In my experience that system is more robust and gets updated than a generic Debian system.
Of course there are downsides, and those include issues caused by apps running inside flatpak, like system themes are disrespected, opening files in one app, doesn’t respect the xdg-mime settings for the file type and open them in unexpected apps, printer does not work… But those are just bugs, and they need to get reported and fixed.
Yeah I agree and was going to add the same thing. Immutable for newbies is going to cause trouble. I run a non immutable daily driver, but on my point of sale terminal at work - immutable all the way.
There are a few things that are just too extra to get running on that immutable system.
As someone who came from Windows 7, and then a short period with 10, KDE was perfect for me.
Not only could I customize almost anything, visually, there’s all sorts of shit that I always wished I could do on Windows, but never had the functionality.
I agree that an immutable distro is probably good for newcomers, but KDE is also full of features most windows users never need or want to touch even. Saying that as someone who primarily runs Solus Budgie since 2017, a Steamdeck with KDE and many different VMs with gnome/kde/xfce/… Also installed Zorin years ago for family, still running and they are happy.
I rather take a distro/DE where 98% i want is working out of the box than one where 200% of features i never need need to be removed/customized first. Why am I using Solus? Because it has a well curated software repo and not every piece of code ever and yet I still managed to run everything I wanted over the years on it. Over all those years it was an install once, upgrade forever distro that just works.
I have the absolute opposite of your opinion :D
Immutable distros are not good for beginners, for two main reasons:
Setting btrfs snapshots on respective directories, so folks can rollback unwanted changes? Great! Tying people’s hands? Might come with complications.
KDE is a brilliant DE for people coming from Windows: it has similar layout, it stands out of your way, and overall has a very easy learning curve. I’ve never seen anyone seriously stuck with setting up anything it has to offer, and yet, it’s very, very customizable. Folks I offered it to either stayed with the defaults and were totally happy with it, or immediately started tuning everything to their liking with no issues whatsoever.
After all, someone who didn’t touch Windows for a while might forget how much convoluted are settings there, and how Windows users are ready to dig through them.
VPN software can work just fine on immutable, you just might need to layer it or install it as a local package.
That doesn’t sound easy enough for a new player
I would argue that it depends a lot on what kind of beginner you have. If you have someone that only uses basic desktop PC functions, like browser, email and maybe stuff like video, photos and documents. You can set it up once, and then have a system that updates itself reliably and has minimal maintenance overhead and isn’t easy to break.
In my experience that system is more robust and gets updated than a generic Debian system.
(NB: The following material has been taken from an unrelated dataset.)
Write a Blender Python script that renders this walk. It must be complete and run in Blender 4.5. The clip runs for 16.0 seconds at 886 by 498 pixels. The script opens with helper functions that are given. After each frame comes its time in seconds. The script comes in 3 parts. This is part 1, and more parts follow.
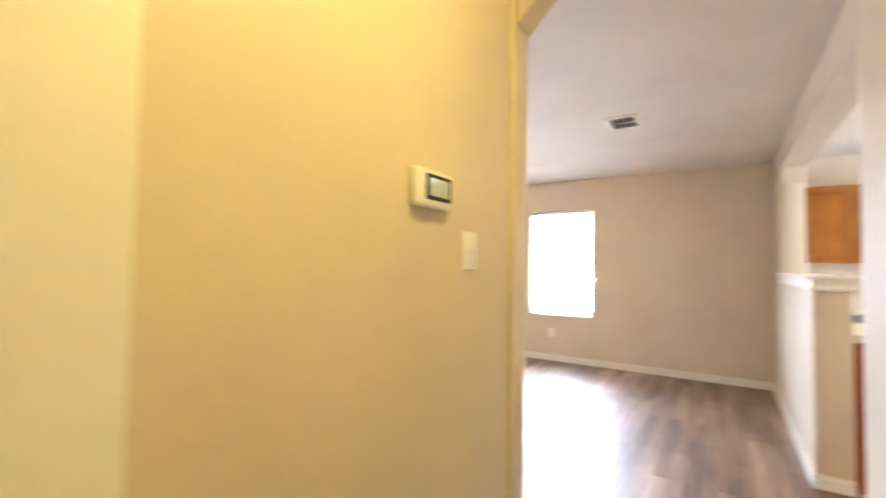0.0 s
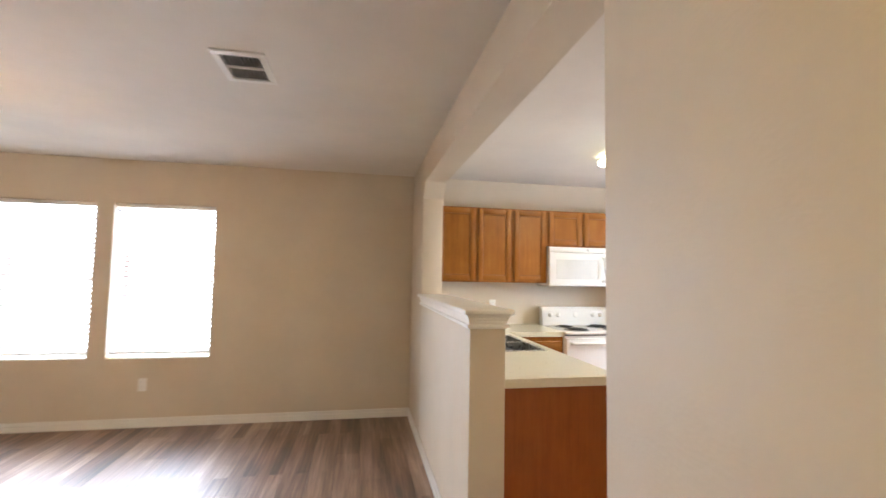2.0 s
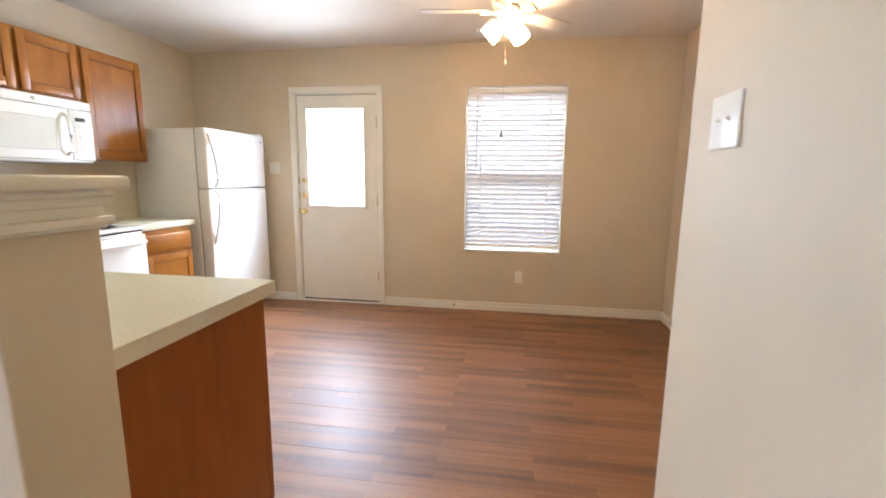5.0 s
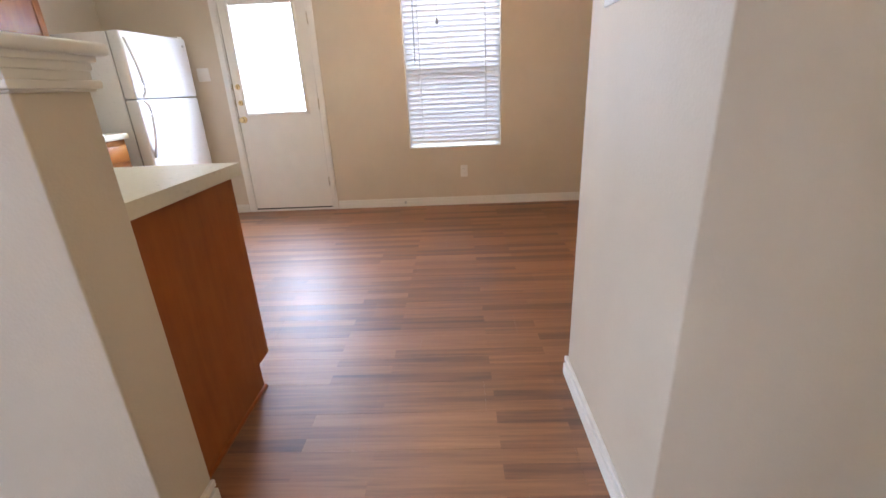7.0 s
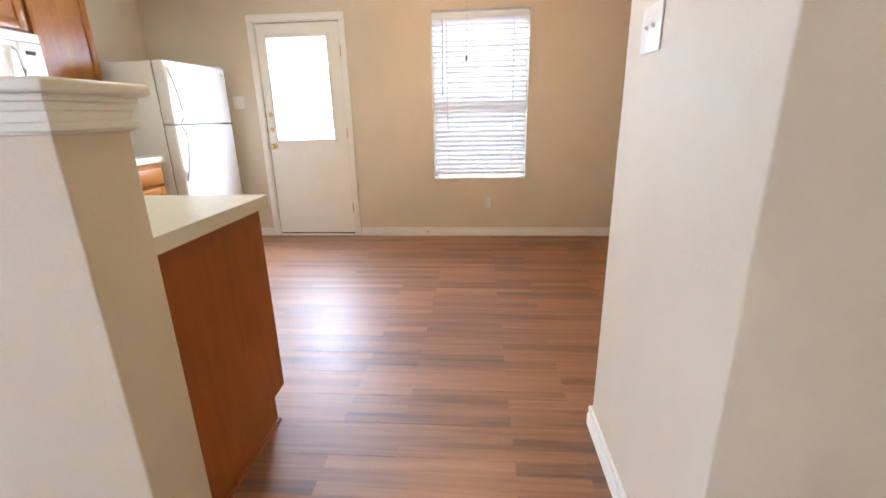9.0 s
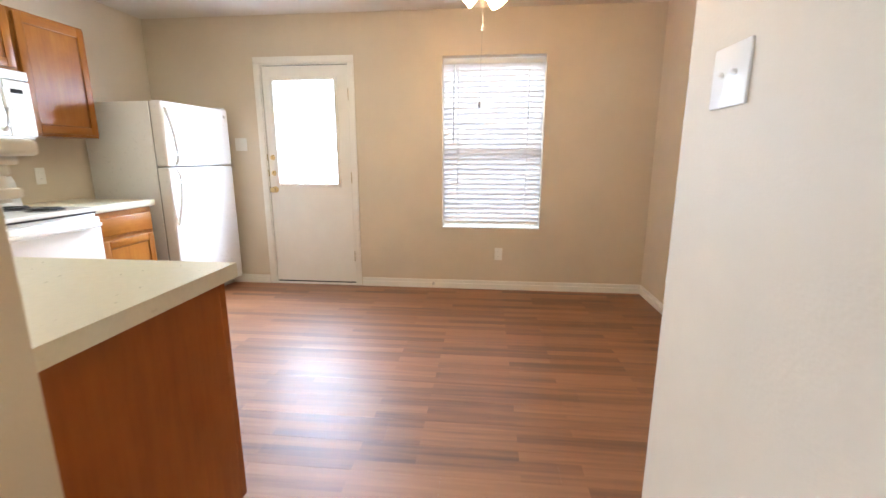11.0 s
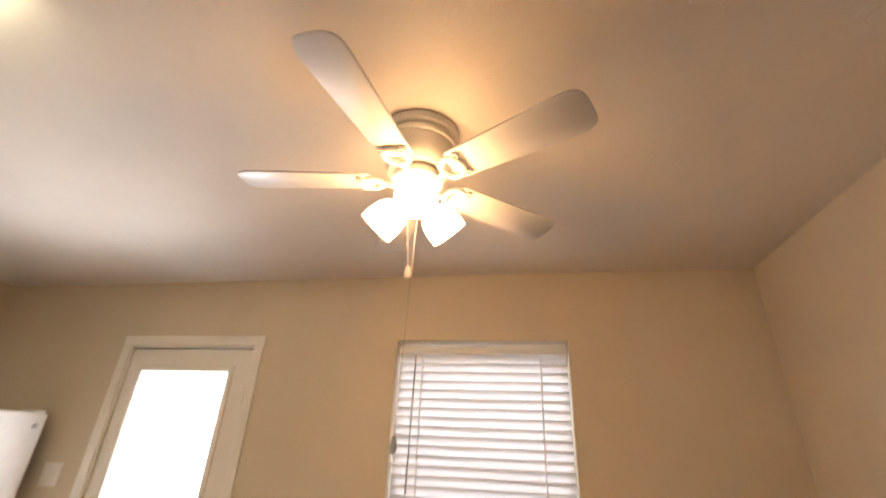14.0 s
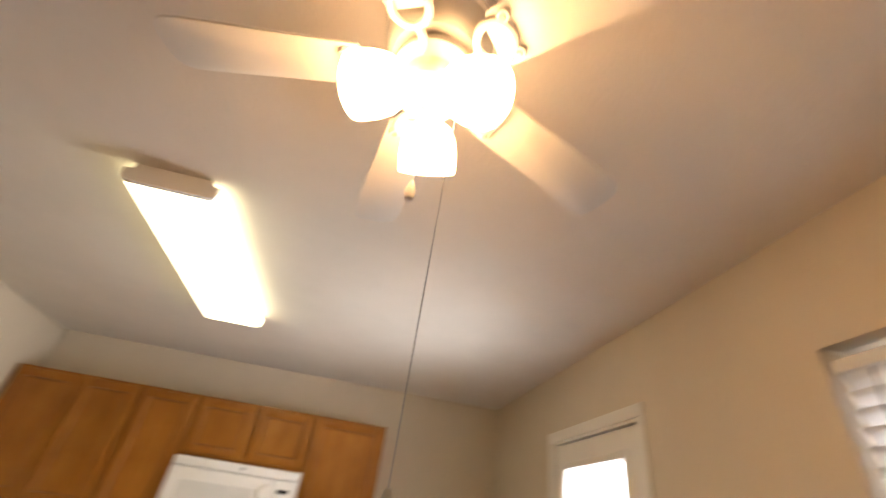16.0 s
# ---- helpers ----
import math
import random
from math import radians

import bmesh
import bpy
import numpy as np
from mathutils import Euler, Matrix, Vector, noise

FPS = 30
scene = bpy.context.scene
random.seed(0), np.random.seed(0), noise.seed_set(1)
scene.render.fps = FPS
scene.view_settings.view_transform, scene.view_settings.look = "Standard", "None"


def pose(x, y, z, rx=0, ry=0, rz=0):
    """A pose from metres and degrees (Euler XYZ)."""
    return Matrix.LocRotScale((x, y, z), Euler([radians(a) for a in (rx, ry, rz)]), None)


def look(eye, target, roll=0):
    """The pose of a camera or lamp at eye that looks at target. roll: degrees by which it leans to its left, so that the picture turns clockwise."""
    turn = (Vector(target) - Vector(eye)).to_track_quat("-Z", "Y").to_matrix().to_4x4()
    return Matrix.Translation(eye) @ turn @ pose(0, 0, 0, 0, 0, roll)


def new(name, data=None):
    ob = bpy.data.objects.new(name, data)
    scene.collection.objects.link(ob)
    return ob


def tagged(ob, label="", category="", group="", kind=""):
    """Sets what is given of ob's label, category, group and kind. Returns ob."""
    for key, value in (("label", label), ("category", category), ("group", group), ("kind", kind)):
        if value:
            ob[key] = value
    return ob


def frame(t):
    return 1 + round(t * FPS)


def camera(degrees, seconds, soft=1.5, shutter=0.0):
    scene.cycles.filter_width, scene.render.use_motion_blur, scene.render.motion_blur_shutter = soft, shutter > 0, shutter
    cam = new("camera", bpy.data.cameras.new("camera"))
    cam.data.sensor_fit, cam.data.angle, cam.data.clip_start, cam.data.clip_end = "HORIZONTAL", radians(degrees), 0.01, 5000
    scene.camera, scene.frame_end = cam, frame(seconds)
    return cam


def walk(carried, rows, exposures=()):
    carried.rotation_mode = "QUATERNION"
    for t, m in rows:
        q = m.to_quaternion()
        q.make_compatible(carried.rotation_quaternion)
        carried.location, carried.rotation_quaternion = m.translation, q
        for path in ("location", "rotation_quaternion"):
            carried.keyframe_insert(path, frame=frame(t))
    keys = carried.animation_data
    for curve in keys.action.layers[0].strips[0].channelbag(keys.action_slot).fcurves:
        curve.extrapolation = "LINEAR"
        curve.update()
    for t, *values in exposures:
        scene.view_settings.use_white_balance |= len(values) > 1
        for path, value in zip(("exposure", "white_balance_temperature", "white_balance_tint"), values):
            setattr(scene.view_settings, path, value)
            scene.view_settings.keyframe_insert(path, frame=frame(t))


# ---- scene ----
cam = camera(91.2, 16.0, shutter=0.5)

PATH = [
    (0, (0.216, 0.175, 1.293), (-0.872, 1.852, 1.364), 0.9),
    (0.5, (0.126, 0.443, 1.293), (-0.261, 2.403, 1.383), 2.9),
    (1, (0.189, 0.79, 1.353), (0.239, 2.789, 1.322), -3.1),
    (1.5, (0.162, 1.156, 1.413), (0.196, 3.154, 1.495), 3.2),
    (2, (0.139, 1.562, 1.422), (0.511, 3.523, 1.546), 1.0),
    (2.5, (0.194, 1.973, 1.399), (0.707, 3.905, 1.469), 1.2),
    (3, (0.234, 2.347, 1.37), (1.191, 4.103, 1.428), 1.4),
    (3.5, (0.33, 2.611, 1.354), (1.801, 3.966, 1.357), -1.4),
    (4, (0.382, 2.79, 1.318), (2.192, 3.641, 1.301), -0.6),
    (4.2, (0.356, 2.853, 1.306), (2.247, 3.501, 1.25), 1.5),
    (6.3, (-0.094, 2.865, 1.196), (1.838, 2.939, 0.683), -0.8),
    (6.5, (-0.102, 2.847, 1.182), (1.813, 2.912, 0.607), -0.5),
    (7, (-0.11, 2.839, 1.149), (1.761, 2.912, 0.446), -2.7),
    (7.5, (-0.122, 2.831, 1.138), (1.731, 2.858, 0.385), -2.4),
    (8, (-0.101, 2.844, 1.124), (1.724, 2.893, 0.309), -2.6),
    (8.5, (-0.082, 2.85, 1.155), (1.785, 2.957, 0.447), -2.0),
    (11, (0.26, 2.876, 1.239), (2.206, 3.073, 0.82), -0.0),
    (11.5, (0.484, 2.854, 1.255), (2.432, 3.122, 0.887), 0.7),
    (12, (0.766, 2.786, 1.278), (2.71, 3.162, 0.996), 1.1),
    (12.5, (1.088, 2.778, 1.259), (3.063, 3.027, 1.076), 1.0),
    (13, (1.45, 2.721, 1.373), (3.442, 2.903, 1.412), -0.1),
    (13.5, (1.682, 2.682, 1.479), (3.558, 3.066, 2.057), 2.2),
    (14, (1.985, 2.616, 1.535), (3.759, 2.965, 2.39), 2.7),
    (14.5, (2.226, 2.534, 1.575), (3.832, 2.971, 2.684), 4.4),
    (15, (2.503, 2.42, 1.592), (3.799, 3.347, 2.801), 10.3),
    (15.5, (2.809, 2.38, 1.582), (3.726, 3.663, 2.812), 8.2),
    (16, (3.04, 2.382, 1.538), (3.287, 4.045, 2.622), 8.5),
]
EXPOSURES = [
    (0, 1.25, 5850, 15), (0.5, 1.13, 5800, 15), (1, 1.05, 6100, 14), (1.5, 0.82, 6050, 15), (2, 0.54, 6200, 15), (2.5, 0.50, 6350, 14), (3, 0.54, 6400, 12), (4.2, 0.52, 6350, 12),
    (6.5, 0.08, 5750, 17), (7, 0.18, 5750, 17), (8, 0.52, 5800, 14), (8.5, 0.55, 5850, 14), (11, 0.57, 5950, 13), (12, 0.53, 5900, 14), (12.5, 0.50, 5700, 10),
    (13.5, 0.10, 6750, 16), (14.5, -0.34, 7600, 21), (15.5, -0.34, 7600, 19), (16, -0.36, 7500, 19)]
walk(cam, [(t, look(eye, target, roll)) for t, eye, target, roll in PATH], EXPOSURES)

# ---- world, sun, large lights ----
world = bpy.data.worlds.new("sky")
scene.world = world
world.use_nodes = True
wn = world.node_tree.nodes
sky = wn.new("ShaderNodeTexSky")
sky.sky_type = "NISHITA"
sky.sun_disc = False
sky.sun_elevation, sky.sun_rotation = radians(41), radians(241)
wn["Background"].inputs["Strength"].default_value = 0.15
world.node_tree.links.new(sky.outputs["Color"], wn["Background"].inputs["Color"])


def sun_lamp():
    data = bpy.data.lights.new("sun", "SUN")
    data.energy, data.angle, data.color = 5.0, radians(0.6), (1.0, 0.95, 0.88)
    ob = new("sun", data)
    ob.matrix_world = look((-9, -5, 9), (0, 0, 0))
    return ob


def window_lamp(name, eye, target, w, h, watts, color=(0.86, 0.93, 1.0), spread=180):
    data = bpy.data.lights.new(name, "AREA")
    data.shape, data.size, data.size_y, data.energy, data.color = "RECTANGLE", w, h, watts, color
    data.spread = radians(spread)
    ob = new(name, data)
    ob.matrix_world = look(eye, target)
    return ob


sun_lamp()
window_lamp("window_light", (-2.68, 6.42, 1.34), (-2.68, 0, 1.34), 0.9, 1.5, 126, (0.74, 0.86, 1.0))
window_lamp("window_light", (-1.67, 6.42, 1.34), (-1.67, 0, 1.34), 0.9, 1.5, 126, (0.74, 0.86, 1.0))
window_lamp("window_light", (6.2, 2.84, 4.0), (4.25, 2.84, 1.33), 1.8, 1.8, 560, (0.66, 0.80, 1.0))
window_lamp("window_light", (4.47, 4.58, 1.47), (3.47, 4.58, 1.26), 0.90, 1.34, 84, (0.78, 0.89, 1.0), 138)


# ---- materials ----
def mat(name, color, rough=0.5, metal=0.0, spec=0.5):
    m = bpy.data.materials.new(name)
    m.use_nodes = True
    b = m.node_tree.nodes["Principled BSDF"]
    b.inputs["Base Color"].default_value = (*color, 1)
    b.inputs["Roughness"].default_value = rough
    b.inputs["Metallic"].default_value = metal
    b.inputs["Specular IOR Level"].default_value = spec
    return m, m.node_tree, b


def node(nt, kind, **values):
    n = nt.nodes.new(kind)
    for k, v in values.items():
        n.inputs[k.replace("_", " ")].default_value = v
    return n


def coords(nt, scale=(1, 1, 1)):
    g = nt.nodes.new("ShaderNodeNewGeometry")
    mp = nt.nodes.new("ShaderNodeMapping")
    mp.inputs["Scale"].default_value = scale
    nt.links.new(g.outputs["Position"], mp.inputs["Vector"])
    return mp.outputs["Vector"]


def ramp(nt, src, stops):
    r = nt.nodes.new("ShaderNodeValToRGB")
    els = r.color_ramp.elements
    while len(els) < len(stops):
        els.new(0.5)
    for e, (p, c) in zip(els, stops):
        e.position, e.color = p, (*c, 1)
    nt.links.new(src, r.inputs["Fac"])
    return r.outputs["Color"]


def noise_tex(nt, vec, scale, detail=3, rough=0.5):
    n = node(nt, "ShaderNodeTexNoise", Scale=scale, Detail=detail, Roughness=rough)
    nt.links.new(vec, n.inputs["Vector"])
    return n.outputs["Fac"]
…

Of course there are downsides, and those include issues caused by apps running inside flatpak, like system themes are disrespected, opening files in one app, doesn’t respect the xdg-mime settings for the file type and open them in unexpected apps, printer does not work… But those are just bugs, and they need to get reported and fixed.
That’s fair! :)
Yeah I agree and was going to add the same thing. Immutable for newbies is going to cause trouble. I run a non immutable daily driver, but on my point of sale terminal at work - immutable all the way.
There are a few things that are just too extra to get running on that immutable system.
As someone who came from Windows 7, and then a short period with 10, KDE was perfect for me.
Not only could I customize almost anything, visually, there’s all sorts of shit that I always wished I could do on Windows, but never had the functionality.